(Required task) Drop every picture, then transcribe the remaining data exactly.

begin

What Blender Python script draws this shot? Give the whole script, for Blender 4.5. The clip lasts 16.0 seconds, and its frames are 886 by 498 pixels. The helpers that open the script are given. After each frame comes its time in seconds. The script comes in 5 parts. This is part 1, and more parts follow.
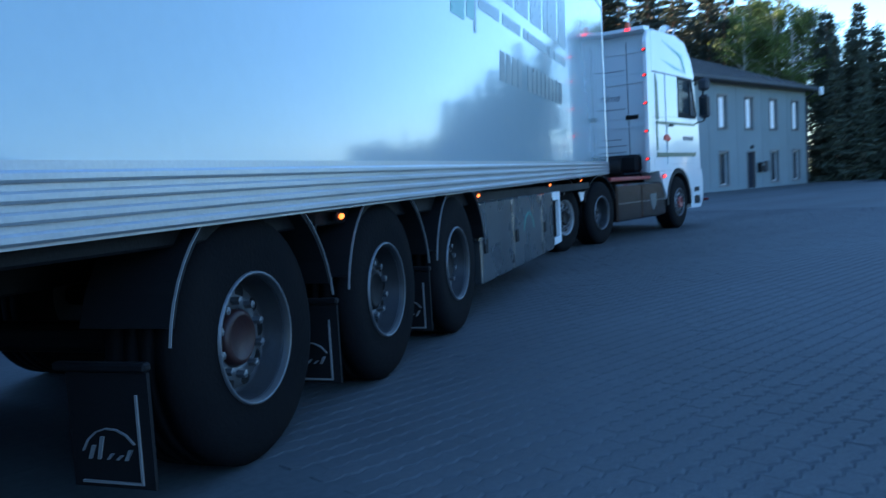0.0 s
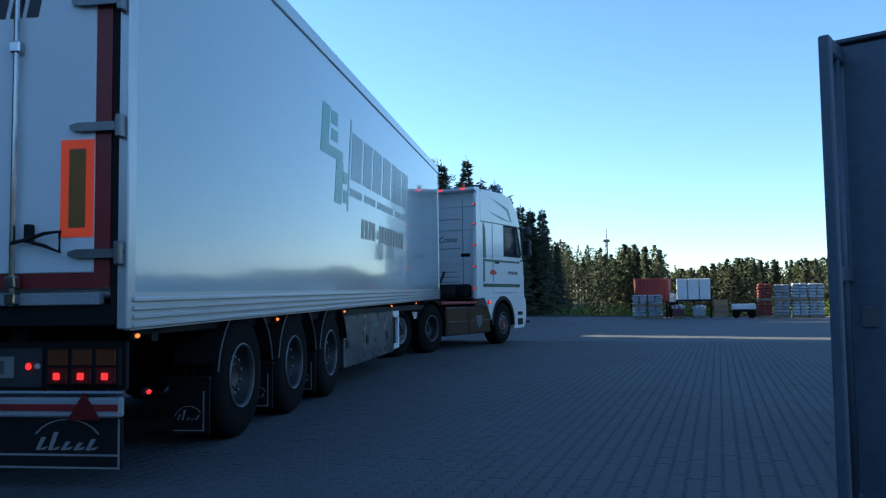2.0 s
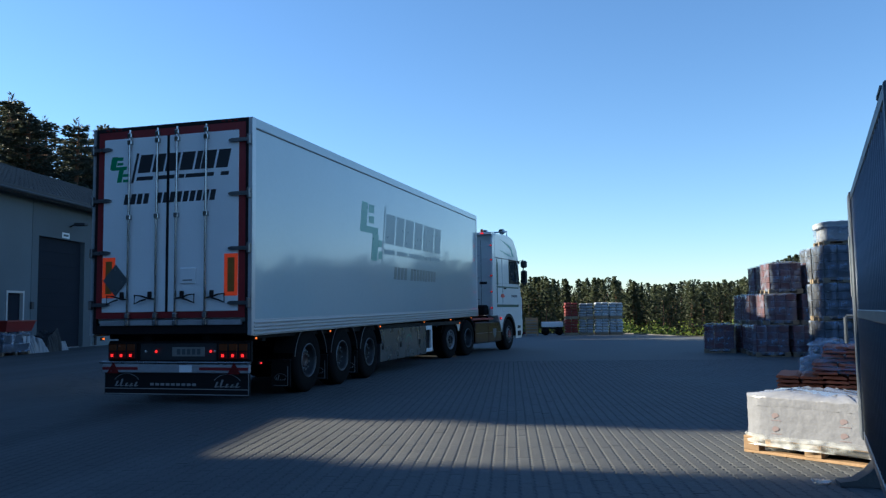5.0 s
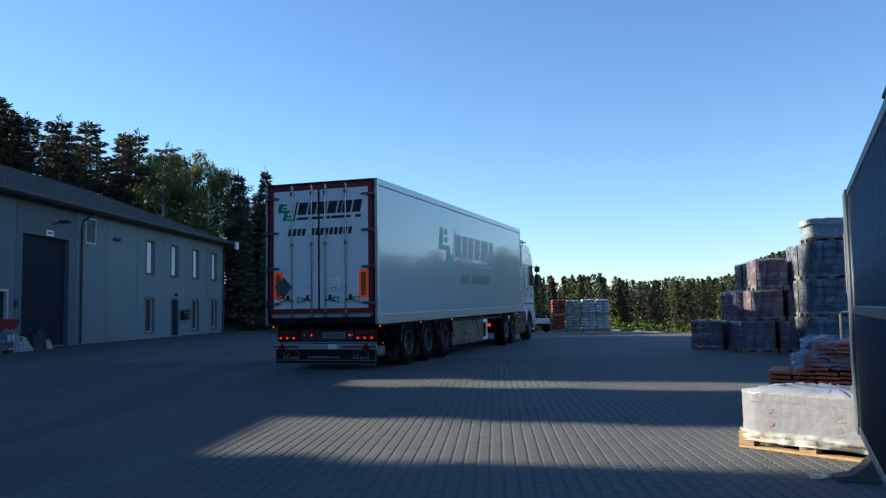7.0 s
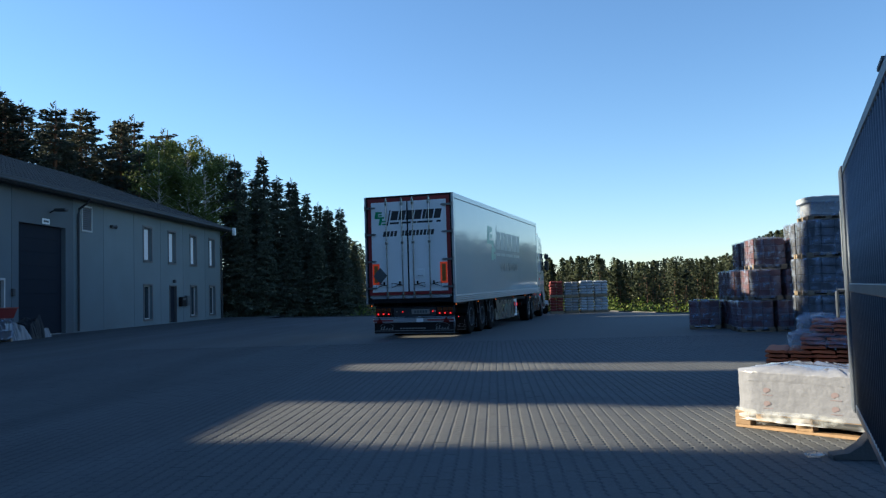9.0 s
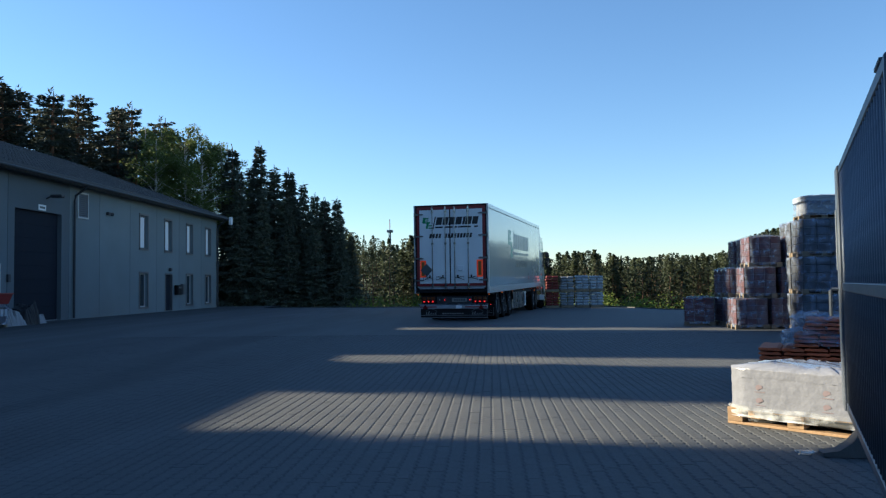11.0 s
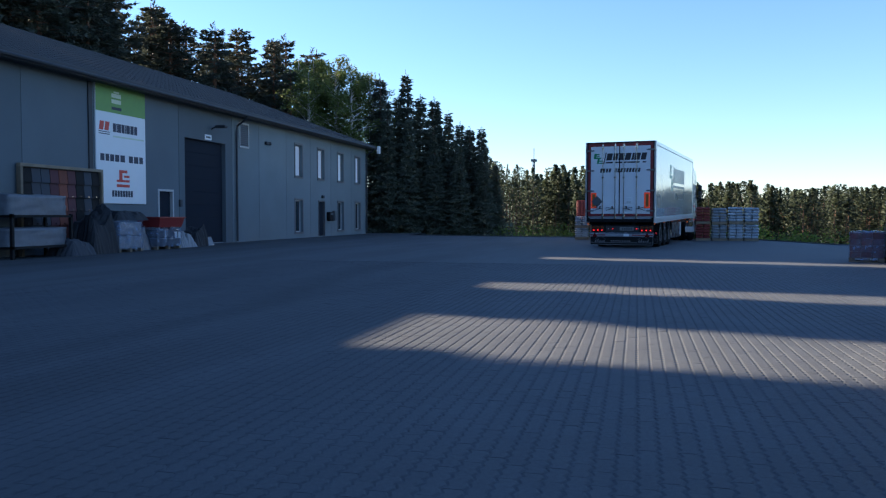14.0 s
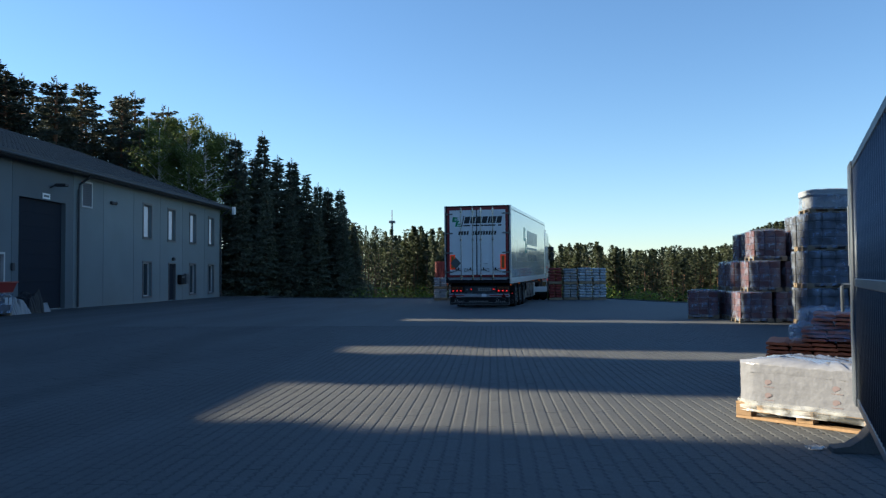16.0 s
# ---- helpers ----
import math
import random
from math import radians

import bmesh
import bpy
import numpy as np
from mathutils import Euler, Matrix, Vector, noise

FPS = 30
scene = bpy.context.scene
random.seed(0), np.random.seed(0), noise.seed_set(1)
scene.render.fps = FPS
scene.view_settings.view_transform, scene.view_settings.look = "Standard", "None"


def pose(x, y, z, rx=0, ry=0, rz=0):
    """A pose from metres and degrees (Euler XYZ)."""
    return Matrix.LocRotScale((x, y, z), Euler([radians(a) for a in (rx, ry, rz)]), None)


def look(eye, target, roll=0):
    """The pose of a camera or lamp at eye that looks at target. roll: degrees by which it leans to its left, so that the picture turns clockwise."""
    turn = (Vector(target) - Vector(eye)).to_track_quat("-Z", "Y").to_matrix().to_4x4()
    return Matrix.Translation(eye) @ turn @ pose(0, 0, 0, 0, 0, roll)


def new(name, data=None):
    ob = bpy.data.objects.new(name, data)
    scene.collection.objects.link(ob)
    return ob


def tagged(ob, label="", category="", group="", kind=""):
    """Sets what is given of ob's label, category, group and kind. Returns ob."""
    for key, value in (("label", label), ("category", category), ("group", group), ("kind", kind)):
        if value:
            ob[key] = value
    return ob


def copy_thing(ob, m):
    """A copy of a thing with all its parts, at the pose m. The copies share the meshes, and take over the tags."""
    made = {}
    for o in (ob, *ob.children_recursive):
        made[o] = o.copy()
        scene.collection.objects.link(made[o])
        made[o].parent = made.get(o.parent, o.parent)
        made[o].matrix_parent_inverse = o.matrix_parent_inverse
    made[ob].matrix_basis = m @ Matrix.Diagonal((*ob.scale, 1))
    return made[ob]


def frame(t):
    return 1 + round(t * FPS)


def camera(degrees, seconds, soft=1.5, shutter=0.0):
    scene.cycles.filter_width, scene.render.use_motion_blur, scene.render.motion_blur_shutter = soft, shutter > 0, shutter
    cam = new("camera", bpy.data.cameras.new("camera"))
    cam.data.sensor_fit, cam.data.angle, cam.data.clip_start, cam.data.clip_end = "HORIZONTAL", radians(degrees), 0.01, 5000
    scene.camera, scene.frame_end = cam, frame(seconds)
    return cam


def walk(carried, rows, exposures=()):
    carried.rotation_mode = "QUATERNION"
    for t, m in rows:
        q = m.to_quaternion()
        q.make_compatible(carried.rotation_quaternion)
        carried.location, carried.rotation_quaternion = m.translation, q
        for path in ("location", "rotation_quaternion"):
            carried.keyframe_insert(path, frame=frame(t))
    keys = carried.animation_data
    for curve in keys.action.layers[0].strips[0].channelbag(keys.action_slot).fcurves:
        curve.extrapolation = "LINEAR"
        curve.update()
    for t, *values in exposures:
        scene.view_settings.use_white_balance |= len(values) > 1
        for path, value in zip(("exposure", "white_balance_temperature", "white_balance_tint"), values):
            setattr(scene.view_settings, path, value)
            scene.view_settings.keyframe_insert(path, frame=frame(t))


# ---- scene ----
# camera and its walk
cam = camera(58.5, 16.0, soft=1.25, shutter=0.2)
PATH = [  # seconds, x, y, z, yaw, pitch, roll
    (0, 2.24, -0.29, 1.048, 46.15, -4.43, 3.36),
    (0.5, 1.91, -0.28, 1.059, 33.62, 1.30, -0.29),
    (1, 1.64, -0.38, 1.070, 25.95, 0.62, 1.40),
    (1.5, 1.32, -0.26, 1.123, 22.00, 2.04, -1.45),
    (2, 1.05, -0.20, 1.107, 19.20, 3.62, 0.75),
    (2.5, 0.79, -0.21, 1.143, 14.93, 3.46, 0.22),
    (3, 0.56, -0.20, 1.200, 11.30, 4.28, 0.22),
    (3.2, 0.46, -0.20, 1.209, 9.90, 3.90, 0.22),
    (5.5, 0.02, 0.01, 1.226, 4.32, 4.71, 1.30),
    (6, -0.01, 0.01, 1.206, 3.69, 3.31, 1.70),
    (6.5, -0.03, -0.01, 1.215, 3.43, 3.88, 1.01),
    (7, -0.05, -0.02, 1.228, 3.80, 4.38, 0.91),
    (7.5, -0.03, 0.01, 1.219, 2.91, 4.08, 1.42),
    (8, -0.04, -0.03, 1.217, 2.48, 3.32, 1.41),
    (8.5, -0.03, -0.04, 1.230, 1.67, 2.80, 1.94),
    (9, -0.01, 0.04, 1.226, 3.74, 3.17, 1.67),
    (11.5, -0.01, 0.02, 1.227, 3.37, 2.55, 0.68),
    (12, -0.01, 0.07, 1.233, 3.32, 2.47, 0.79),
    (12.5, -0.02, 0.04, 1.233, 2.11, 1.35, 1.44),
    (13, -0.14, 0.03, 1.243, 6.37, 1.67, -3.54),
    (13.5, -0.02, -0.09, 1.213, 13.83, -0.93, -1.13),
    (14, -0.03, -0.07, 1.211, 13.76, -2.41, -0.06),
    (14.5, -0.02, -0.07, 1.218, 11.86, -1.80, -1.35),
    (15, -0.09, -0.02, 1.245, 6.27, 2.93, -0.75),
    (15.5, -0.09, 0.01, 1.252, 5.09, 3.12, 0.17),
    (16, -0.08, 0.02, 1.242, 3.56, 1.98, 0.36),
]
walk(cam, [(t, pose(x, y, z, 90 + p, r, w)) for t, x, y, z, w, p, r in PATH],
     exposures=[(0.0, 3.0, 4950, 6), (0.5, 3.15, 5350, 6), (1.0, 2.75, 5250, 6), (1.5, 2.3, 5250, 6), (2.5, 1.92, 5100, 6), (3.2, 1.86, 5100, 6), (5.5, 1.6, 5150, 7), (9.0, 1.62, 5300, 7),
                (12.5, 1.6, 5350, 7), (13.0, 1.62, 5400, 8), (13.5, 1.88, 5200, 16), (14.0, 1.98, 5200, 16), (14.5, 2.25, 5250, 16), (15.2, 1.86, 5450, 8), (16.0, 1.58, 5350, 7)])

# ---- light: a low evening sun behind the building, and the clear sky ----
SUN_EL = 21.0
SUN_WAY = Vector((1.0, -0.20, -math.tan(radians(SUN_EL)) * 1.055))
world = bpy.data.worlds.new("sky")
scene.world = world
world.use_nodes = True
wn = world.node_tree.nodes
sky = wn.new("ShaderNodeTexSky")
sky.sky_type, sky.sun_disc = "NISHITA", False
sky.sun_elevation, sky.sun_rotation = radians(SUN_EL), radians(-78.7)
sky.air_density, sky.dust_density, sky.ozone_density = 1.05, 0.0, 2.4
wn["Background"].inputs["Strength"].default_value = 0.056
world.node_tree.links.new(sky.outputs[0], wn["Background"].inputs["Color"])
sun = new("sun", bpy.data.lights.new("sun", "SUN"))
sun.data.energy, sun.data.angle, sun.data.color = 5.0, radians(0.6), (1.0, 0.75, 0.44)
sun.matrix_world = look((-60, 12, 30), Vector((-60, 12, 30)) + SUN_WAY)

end

(Solution for this exercise)
What Blender Python script draws this shot? Give the whole script, for Blender 4.5. The clip lasts 16.0 seconds, and its frames are 886 by 498 pixels. The helpers that open the script are given. After each frame comes its time in seconds. The script comes in 5 parts. This is part 1, and more parts follow.
0.0 s
2.0 s
5.0 s
7.0 s
9.0 s
11.0 s
14.0 s
16.0 s
# ---- helpers ----
import math
import random
from math import radians

import bmesh
import bpy
import numpy as np
from mathutils import Euler, Matrix, Vector, noise

FPS = 30
scene = bpy.context.scene
random.seed(0), np.random.seed(0), noise.seed_set(1)
scene.render.fps = FPS
scene.view_settings.view_transform, scene.view_settings.look = "Standard", "None"


def pose(x, y, z, rx=0, ry=0, rz=0):
    """A pose from metres and degrees (Euler XYZ)."""
    return Matrix.LocRotScale((x, y, z), Euler([radians(a) for a in (rx, ry, rz)]), None)


def look(eye, target, roll=0):
    """The pose of a camera or lamp at eye that looks at target. roll: degrees by which it leans to its left, so that the picture turns clockwise."""
    turn = (Vector(target) - Vector(eye)).to_track_quat("-Z", "Y").to_matrix().to_4x4()
    return Matrix.Translation(eye) @ turn @ pose(0, 0, 0, 0, 0, roll)


def new(name, data=None):
    ob = bpy.data.objects.new(name, data)
    scene.collection.objects.link(ob)
    return ob


def tagged(ob, label="", category="", group="", kind=""):
    """Sets what is given of ob's label, category, group and kind. Returns ob."""
    for key, value in (("label", label), ("category", category), ("group", group), ("kind", kind)):
        if value:
            ob[key] = value
    return ob


def copy_thing(ob, m):
    """A copy of a thing with all its parts, at the pose m. The copies share the meshes, and take over the tags."""
    made = {}
    for o in (ob, *ob.children_recursive):
        made[o] = o.copy()
        scene.collection.objects.link(made[o])
        made[o].parent = made.get(o.parent, o.parent)
        made[o].matrix_parent_inverse = o.matrix_parent_inverse
    made[ob].matrix_basis = m @ Matrix.Diagonal((*ob.scale, 1))
    return made[ob]


def frame(t):
    return 1 + round(t * FPS)


def camera(degrees, seconds, soft=1.5, shutter=0.0):
    scene.cycles.filter_width, scene.render.use_motion_blur, scene.render.motion_blur_shutter = soft, shutter > 0, shutter
    cam = new("camera", bpy.data.cameras.new("camera"))
    cam.data.sensor_fit, cam.data.angle, cam.data.clip_start, cam.data.clip_end = "HORIZONTAL", radians(degrees), 0.01, 5000
    scene.camera, scene.frame_end = cam, frame(seconds)
    return cam


def walk(carried, rows, exposures=()):
    carried.rotation_mode = "QUATERNION"
    for t, m in rows:
        q = m.to_quaternion()
        q.make_compatible(carried.rotation_quaternion)
        carried.location, carried.rotation_quaternion = m.translation, q
        for path in ("location", "rotation_quaternion"):
            carried.keyframe_insert(path, frame=frame(t))
    keys = carried.animation_data
    for curve in keys.action.layers[0].strips[0].channelbag(keys.action_slot).fcurves:
        curve.extrapolation = "LINEAR"
        curve.update()
    for t, *values in exposures:
        scene.view_settings.use_white_balance |= len(values) > 1
        for path, value in zip(("exposure", "white_balance_temperature", "white_balance_tint"), values):
            setattr(scene.view_settings, path, value)
            scene.view_settings.keyframe_insert(path, frame=frame(t))


# ---- scene ----
# camera and its walk
cam = camera(58.5, 16.0, soft=1.25, shutter=0.2)
PATH = [  # seconds, x, y, z, yaw, pitch, roll
    (0, 2.24, -0.29, 1.048, 46.15, -4.43, 3.36),
    (0.5, 1.91, -0.28, 1.059, 33.62, 1.30, -0.29),
    (1, 1.64, -0.38, 1.070, 25.95, 0.62, 1.40),
    (1.5, 1.32, -0.26, 1.123, 22.00, 2.04, -1.45),
    (2, 1.05, -0.20, 1.107, 19.20, 3.62, 0.75),
    (2.5, 0.79, -0.21, 1.143, 14.93, 3.46, 0.22),
    (3, 0.56, -0.20, 1.200, 11.30, 4.28, 0.22),
    (3.2, 0.46, -0.20, 1.209, 9.90, 3.90, 0.22),
    (5.5, 0.02, 0.01, 1.226, 4.32, 4.71, 1.30),
    (6, -0.01, 0.01, 1.206, 3.69, 3.31, 1.70),
    (6.5, -0.03, -0.01, 1.215, 3.43, 3.88, 1.01),
    (7, -0.05, -0.02, 1.228, 3.80, 4.38, 0.91),
    (7.5, -0.03, 0.01, 1.219, 2.91, 4.08, 1.42),
    (8, -0.04, -0.03, 1.217, 2.48, 3.32, 1.41),
    (8.5, -0.03, -0.04, 1.230, 1.67, 2.80, 1.94),
    (9, -0.01, 0.04, 1.226, 3.74, 3.17, 1.67),
    (11.5, -0.01, 0.02, 1.227, 3.37, 2.55, 0.68),
    (12, -0.01, 0.07, 1.233, 3.32, 2.47, 0.79),
    (12.5, -0.02, 0.04, 1.233, 2.11, 1.35, 1.44),
    (13, -0.14, 0.03, 1.243, 6.37, 1.67, -3.54),
    (13.5, -0.02, -0.09, 1.213, 13.83, -0.93, -1.13),
    (14, -0.03, -0.07, 1.211, 13.76, -2.41, -0.06),
    (14.5, -0.02, -0.07, 1.218, 11.86, -1.80, -1.35),
    (15, -0.09, -0.02, 1.245, 6.27, 2.93, -0.75),
    (15.5, -0.09, 0.01, 1.252, 5.09, 3.12, 0.17),
    (16, -0.08, 0.02, 1.242, 3.56, 1.98, 0.36),
]
walk(cam, [(t, pose(x, y, z, 90 + p, r, w)) for t, x, y, z, w, p, r in PATH],
     exposures=[(0.0, 3.0, 4950, 6), (0.5, 3.15, 5350, 6), (1.0, 2.75, 5250, 6), (1.5, 2.3, 5250, 6), (2.5, 1.92, 5100, 6), (3.2, 1.86, 5100, 6), (5.5, 1.6, 5150, 7), (9.0, 1.62, 5300, 7),
                (12.5, 1.6, 5350, 7), (13.0, 1.62, 5400, 8), (13.5, 1.88, 5200, 16), (14.0, 1.98, 5200, 16), (14.5, 2.25, 5250, 16), (15.2, 1.86, 5450, 8), (16.0, 1.58, 5350, 7)])

# ---- light: a low evening sun behind the building, and the clear sky ----
SUN_EL = 21.0
SUN_WAY = Vector((1.0, -0.20, -math.tan(radians(SUN_EL)) * 1.055))
world = bpy.data.worlds.new("sky")
scene.world = world
world.use_nodes = True
wn = world.node_tree.nodes
sky = wn.new("ShaderNodeTexSky")
sky.sky_type, sky.sun_disc = "NISHITA", False
sky.sun_elevation, sky.sun_rotation = radians(SUN_EL), radians(-78.7)
sky.air_density, sky.dust_density, sky.ozone_density = 1.05, 0.0, 2.4
wn["Background"].inputs["Strength"].default_value = 0.056
world.node_tree.links.new(sky.outputs[0], wn["Background"].inputs["Color"])
sun = new("sun", bpy.data.lights.new("sun", "SUN"))
sun.data.energy, sun.data.angle, sun.data.color = 5.0, radians(0.6), (1.0, 0.75, 0.44)
sun.matrix_world = look((-60, 12, 30), Vector((-60, 12, 30)) + SUN_WAY)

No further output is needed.